This book is designed for intermediate and advanced keyboard players who want to improve their ability to play Brazilian music. The original compositions, composed and performed by Alfredo Cardim, are featured in the playalong CD, along with additional exercises I produced.

Like many other keyboard players, my introduction to Brazilian music began with recordings of songs such as “The Girl From Ipanema,” and from playing the same fourteen tunes by Tom Jobim and Luiz Bonfa from The Real Book on countless casual gigs. Living in Brazil for two years later opened a window to the rich musical world behind those beautiful songs. Back in the United States I began to study Jobim’s chord progressions from the five-volume Cancioneiro Jobim series (The Jobim Songbook), a complete record of his published works. I contacted some of its arrangers in order to find out how the chord symbols had been decided upon in order to make the information in the database as consistent as possible.

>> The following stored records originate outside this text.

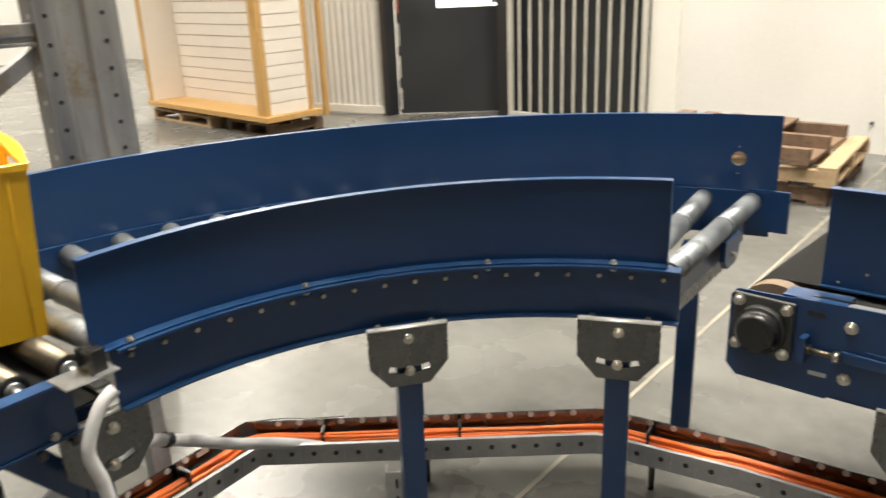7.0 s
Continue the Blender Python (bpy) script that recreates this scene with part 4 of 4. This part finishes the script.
brace = part("diagonal_brace", bm, RACK_STEEL, rack_frame)
bm = B()
sweep(bm, [d0.lerp(d1, 0.22) + Vector((0.0225, 0, 0)), d0.lerp(d1, 0.52) + Vector((0.0225, 0, 0))], [(-0.009, -0.001), (0.018, -0.001), (0.018, 0.001), (-0.009, 0.001)], up=Vector((1, 0, 0)))
part("crate_glint", bm, YELLOW_GLINT, brace, "reflection of the yellow crate painted on the steel")
part("crate_glint", box(B(), -0.0215, -0.0208, -0.418, -0.392, 0.62, 1.15), YELLOW_GLINT, rack_frame, "reflection of the yellow crate painted on the steel")
clamp = thing("stop_bracket", pose(-1.850, -1.19, 0.62), "black stop bracket on the far rail", "bracket")
part("block", box(B(), -0.02, 0.02, -0.03, 0.03, 0.0, 0.085, bev=0.004), BLACK, clamp)
part("plate", box(B(), 0.021, 0.024, -0.03, 0.03, 0.0, 0.06), GALV_DULL, clamp)

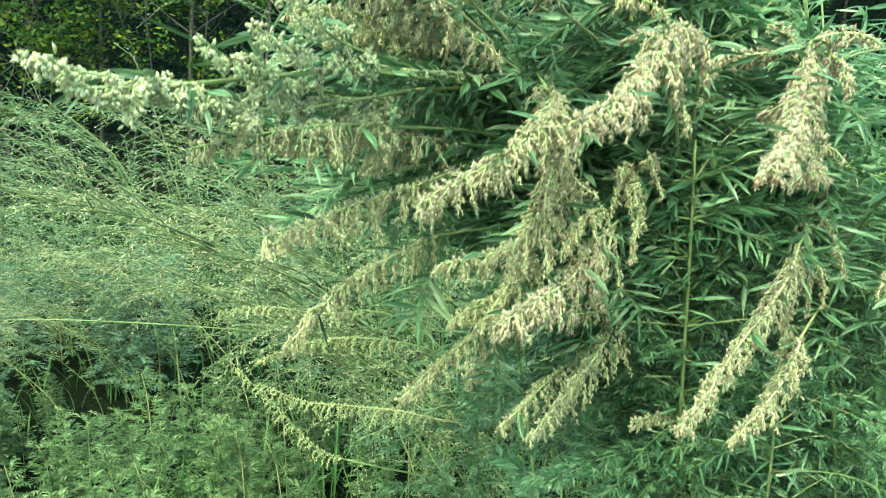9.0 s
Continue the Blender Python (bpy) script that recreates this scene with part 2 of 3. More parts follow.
def feather_leaf(geo, base, direction, length, droop=0.6, wide=1.0):
    """A small finely cut leaf: a bent midrib with three pairs of narrow pointed lobes."""
    x, y, z = frame_of(direction)
    w = 0.035 * length * wide
    mid, tip = np.array(base) + x * length * 0.55 + z * 0.05 * length, np.array(base) + x * length - z * droop * length * 0.4
    geo.add([base, mid - w * y, tip, mid + w * y], [(0, 1, 2, 3)])
    for s in (0.3, 0.5, 0.7):
        at = np.array(base) + (mid - base) * min(1.0, s / 0.55) + (tip - mid) * max(0.0, (s - 0.55) / 0.45)
        for side in (-1, 1):
            d = unit(x * 0.8 + side * y * rng.uniform(0.6, 0.9) - z * rng.uniform(-0.1, 0.4))
            l = length * (0.46 - 0.3 * abs(s - 0.42)) * rng.uniform(0.8, 1.15)
            c = np.cross(d, z) * l * 0.13 * wide
            geo.add([at, at + d * l * 0.5 - c, at + d * l - z * 0.12 * l, at + d * l * 0.5 + c], [(0, 1, 2, 3)])


def flower_head(geo, base, direction, length, width, sides=3, slot=0, mouth=1, hair=1.0):
    """A nodding head: a slim cup on a narrow foot that frays into a pale brush of loose hairs."""
    x, y, z = frame_of(direction)
    foot = np.array(base, float)
    verts = [foot]
    ph = rng.uniform(0, 6.28)
    for s, r in ((rng.uniform(0.30, 0.42), 0.40), (rng.uniform(0.66, 0.80), 0.34)):
        for k in range(sides):
            a = ph + 2 * math.pi * k / sides
            rr = r * width * rng.uniform(0.9, 1.4)
            verts.append(foot + x * length * (s + rng.normal(0, 0.06)) + rr * (math.cos(a) * y + math.sin(a) * z))
        ph += 0.5
    verts.append(foot + x * length * rng.uniform(0.80, 0.95))
    ring = [(k, (k + 1) % sides) for k in range(sides)]
    geo.add(verts, [(0, 1 + k, 1 + n) for k, n in ring] + [(1 + k, 1 + sides + k, 1 + sides + n, 1 + n) for k, n in ring], slot)
    top = geo.n - len(verts)
    geo.f += [(top + 1 + sides + k, top + 1 + 2 * sides, top + 1 + sides + n) for k, n in ring]
    geo.m += [mouth] * sides
    for k in range(6):
        out = unit(x * rng.uniform(0.5, 1.3) + rng.normal(0, 0.5, 3))
        wide = unit(np.cross(out, rng.normal(0, 1, 3))) * width * rng.uniform(0.15, 0.3)
        at = foot + x * length * rng.uniform(0.3, 0.8)
        geo.add([at - wide, at + wide, at + out * length * hair * rng.uniform(0.35, 0.75)], [(0, 1, 2)], mouth if k < 4 else slot)

# ---- the kinds of flower clusters and leaves that the branches carry ----
def raceme_mesh(length, heads_mat, size=1.0, spread=1.0, sides=3, club=False):
    """A side twig that leaves its branch outwards and hangs over, with nodding heads all along."""
    geo = Geo()
    pts, d = [np.zeros(3)], np.array((0.80, 0.0, 0.10 + rng.uniform(-0.2, 0.15)))
    n = 9
    for i in range(n):
        pts.append(pts[-1] + unit(d) * length / n)
        d = unit(d) + np.array((rng.normal(0, 0.07), rng.normal(0, 0.10), -0.16 if club else -0.42))
    line, _ = smooth_line(pts, 12)
    tube(geo, line[::2], 0.0010 if club else 0.0008, 0.0005, 4, 2)
    for _ in range(0 if club else 2):
        d = unit((rng.normal(0, 0.7), rng.normal(0, 0.5), rng.uniform(0.3, 1.0)))
        flower_head(geo, d * 0.0012 + (rng.uniform(-0.002, 0.002), 0, 0), d, rng.uniform(0.0045, 0.008) * size, rng.uniform(0.0032, 0.0046) * size, sides, 0, 1, 0.35 if club else 1.0)
    step = (0.0031 + 0.011 * length) * size
    s, k = (0.4 * length if club else 0.0035), 0
    if club:
        step *= 0.48
    while s < length:
        u = s / length * 12
        i = min(11, int(u))
        at = line[i] + (line[i + 1] - line[i]) * (u - i)
        t = unit(line[i + 1] - line[i])
        for side in range(2 if s < length * 0.85 else 1):
            a = 2.4 * k + side * 3.0 + rng.normal(0, 0.35)
            _, y, z = frame_of(t)
            out = math.cos(a) * y + math.sin(a) * z
            d = unit(out * rng.uniform(0.15, 0.6) * spread + t * rng.uniform(0.3, 0.7) - UP * rng.uniform(0.5, 1.0) + rng.normal(0, 0.12, 3))
            if club:
                d = unit(out * rng.uniform(0.3, 1.0) + t * 0.5 + rng.normal(0, 0.3, 3) - UP * 0.15)
            foot = at + out * rng.uniform(0.0003, 0.0036) * size
            flower_head(geo, foot, d, rng.uniform(0.0050, 0.0085) * size, rng.uniform(0.0030, 0.0046) * size * (1.05 if club else 1.0), sides, 0, 1, 0.6 if club else 1.0)
            k += 1
        if rng.random() < 0.12:
            blade(geo, at, t + rng.normal(0, 0.6, 3), rng.uniform(0.006, 0.012) * size, 0.002 * size, 0.4, 0.2, 4, 0, 3)
        s += step * rng.uniform(0.8, 1.25)
    return geo.mesh("flower_twig", heads_mat, head_mouth_pale if heads_mat is head_white else head_mouth, stem_downy, leaf_green)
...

In the introduction to the Cancioneiro series, Paulo Jobim explained their approach to making the transcriptions of the songs playable as piano arrangements: "With 'Chega de saudade' we discovered that all the rhythmic divisions of samba, combined with the melody, the guitar and piano accompaniment, were making reading the score almost impossible. So we decided to simplify the rhythm, leaving it up to the pianist to intuitively add the samba beat." I decided to write a book for people who might not know how to do that, and asked Alfredo Cardim, one of the Cancioneiro's arrangers to help.

Alfredo's teaching method begins with developing a rhythmic foundation by having the student begin with the steady 1/16th motion of the ganzá shaker, followed by the two-beat feel of the surdo, and finally adding the syncopations typical of tamborim. The same accented rhythms are adapted to the piano once the groove has been internalized. This seemed like a good approach, combined with his strategy of having students start with solo versions of each song in order to develop a solid melodic and harmonic foundation, after which they play them as if in a trio or quartet. We decided to take this same approach in the order of written arrangements and play-along CD tracks, so that students hear how one might work with bass and drums, and then adapt when adding guitar, and then a trombone. We maxed out the number of tracks allowed on a CD with the exercises and complete songs, and so we used the CD's data session for mp3 mixes, so that one may play along with stereo versions of the bass and drums instead of having to adjust the balance of a stereo system to listen to just one speaker or the other. Lead sheets appear in the back of the book to make it easy to play the songs with live musicians.

Four musicians are interviewed for the project, providing additional perspective, and value for anyone interested in Brazilian music. João Donato came to the U.S. before the bossa nova wave hit, and became a leader of the Brazilian Latin style. Highlights of the interview include the similarity of his technique with playing hand percussion, and the value of simplicity. The notated examples in the text do not pretend to fully capture the complexity of his swinging style. Readers are directed to watch, listen, and read source material cited in the discography and bibliography. The second interview is with master arranger and session player Clare Fischer, who relates how he absorbed the culture by working with Cuban and Brazilian musicians, and how arranging enlarged his keyboard vocabulary. Having begun their careers in the 1960s as pioneers of the Brazilian instrumental movement, César Camargo Mariano and Dom Salvador lend additional musical and historical authority to the collection, and talk about their work with the early trios, what it's like to play solo, how to accompany, and work with drummers and guitarists. Mariano was the producer and played electric piano on the landmark album Elis & Tom. Salvador has been playing in the U.S. since 1973 and gives foreigners suggestions on how to learn to play Brazilian music.

—Robert Willey

Robert Willey is a pianist, improviser, and composer. He teaches music media at the University of Louisiana at Lafayette, where he is involved with Creole/zydeco and Cajun music, Disklavier, and the compositions of Conlon Nancarrow.


My idea for this book was to translate my experience playing Brazilian music into music notation, and to expose the student to some styles of music related to the samba rhythm. I recommend that you begin your study by playing ganzá or some other shaker along with the batucada CD tracks. Once you can play 16th notes evenly, the next step is to count out loud two beats in each bar. The count on the second beat should be emphasized, with each beat divided into four straight (un-swung) 16th notes. Work on this until it is comfortable for you. It’s very important to internalize this rhythm before you play the exercises and songs on the piano.

The next step when I teach piano lessons is to work on tunes. We took the same approach in this book, by first learning them as piano solos in order to develop a solid harmonic and rhythmic foundation. After mastering the chord progressions, melody, and form of a song in a solo setting, you will be ready to move on to playing it in an arrangement for duo or trio. As the size of the group grows you can turn over the role of playing chord roots and some of the rhythm to the other players. We have included lead sheets of the songs at the end of the book in case you would like to play them with other musicians.

—Alfredo Cardim

Alfredo Cardim lives in Rio de Janeiro, and has over forty years of recording and performing experience with musicians such as Edison Machado, Astrud Gilberto, Milton Banana, Gonzaguinha, Emilio Santiago, and Duduka da Fonseca.